THE EXERCISE
Each line of the listing must be transcribed exactly, except for the images, which should be excluded.

SUPPLIED MATERIAL
━━━━━━━━━━

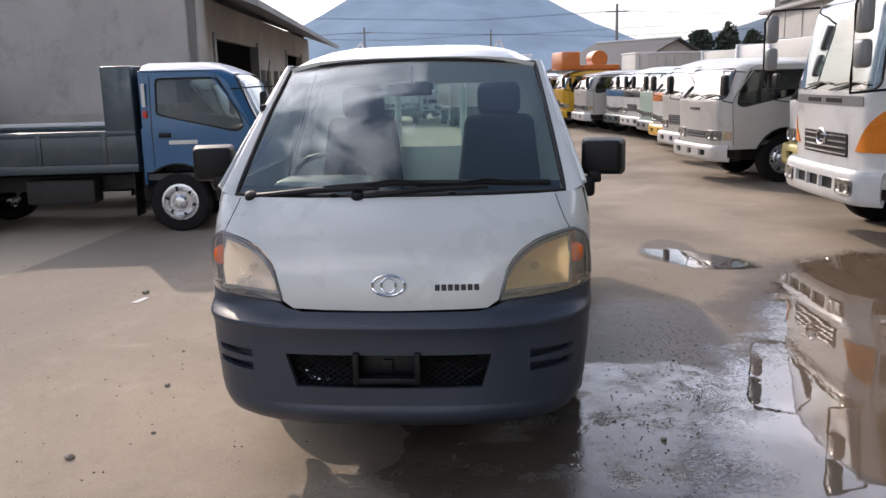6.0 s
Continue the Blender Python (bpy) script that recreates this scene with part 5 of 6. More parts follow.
def simple_wheel(parent, R, width, centre, s, dual=False):
    m = Matrix.Translation(centre) @ Matrix.Diagonal((1, s, 1, 1))
    h, rim = width / 2, R * 0.58
    bm = bmesh.new()
    dish = 0.45 if not dual else -0.1
    lathe(bm, [(rim, h * 0.5), (rim + 0.012, h * 0.95), (rim - 0.012, h * 0.98), (rim - 0.03, h * 0.6), (rim * 0.80, h * dish), (rim * 0.62, h * (dish + 0.3)), (rim * 0.45, h * (dish + 0.3)), (rim * 0.34, h * (dish + 0.45)), (rim * 0.30, h * (dish + 0.85)), (0, h * (dish + 0.95))], 24, m)
    w = part("wheel", bm, STEEL, parent, "silver steel wheel with a black tyre")
    # black discs in place of the shaded vent openings
    for k in range(6):
        bm = bmesh.new()
        t = bmesh.new()
        lathe(t, [(0.0, h * (dish + 0.22)), (rim * 0.09, h * (dish + 0.22)), (rim * 0.09, h * dish - 0.02)], 10)
        absorb(bm, t, m @ pose(0, 0, 0, 0, 60 * k + 15, 0) @ Matrix.Translation((rim * 0.72, 0, 0)))
        part("vent_shade", bm, BLACK, w)
    bm = bmesh.new()
    lathe(bm, [(rim, -h * 0.9), (R * 0.85, -h * 1.05), (R * 0.95, -h), (R, -h * 0.75), (R, -h * 0.2), (R - 0.012, -h * 0.15), (R - 0.012, h * 0.15), (R, h * 0.2), (R, h * 0.75), (R * 0.95, h), (R * 0.85, h * 1.06), (rim + 0.02, h * 1.02), (rim, h * 0.8)], 32, m)
    part("tyre", bm, RUBBER, w)
    return w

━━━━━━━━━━

TASK RESPONSE
6.0 s
Continue the Blender Python (bpy) script that recreates this scene with part 5 of 6. More parts follow.
def simple_wheel(parent, R, width, centre, s, dual=False):
    m = Matrix.Translation(centre) @ Matrix.Diagonal((1, s, 1, 1))
    h, rim = width / 2, R * 0.58
    bm = bmesh.new()
    dish = 0.45 if not dual else -0.1
    lathe(bm, [(rim, h * 0.5), (rim + 0.012, h * 0.95), (rim - 0.012, h * 0.98), (rim - 0.03, h * 0.6), (rim * 0.80, h * dish), (rim * 0.62, h * (dish + 0.3)), (rim * 0.45, h * (dish + 0.3)), (rim * 0.34, h * (dish + 0.45)), (rim * 0.30, h * (dish + 0.85)), (0, h * (dish + 0.95))], 24, m)
    w = part("wheel", bm, STEEL, parent, "silver steel wheel with a black tyre")
    # black discs in place of the shaded vent openings
    for k in range(6):
        bm = bmesh.new()
        t = bmesh.new()
        lathe(t, [(0.0, h * (dish + 0.22)), (rim * 0.09, h * (dish + 0.22)), (rim * 0.09, h * dish - 0.02)], 10)
        absorb(bm, t, m @ pose(0, 0, 0, 0, 60 * k + 15, 0) @ Matrix.Translation((rim * 0.72, 0, 0)))
        part("vent_shade", bm, BLACK, w)
    bm = bmesh.new()
    lathe(bm, [(rim, -h * 0.9), (R * 0.85, -h * 1.05), (R * 0.95, -h), (R, -h * 0.75), (R, -h * 0.2), (R - 0.012, -h * 0.15), (R - 0.012, h * 0.15), (R, h * 0.2), (R, h * 0.75), (R * 0.95, h), (R * 0.85, h * 1.06), (rim + 0.02, h * 1.02), (rim, h * 0.8)], 32, m)
    part("tyre", bm, RUBBER, w)
    return w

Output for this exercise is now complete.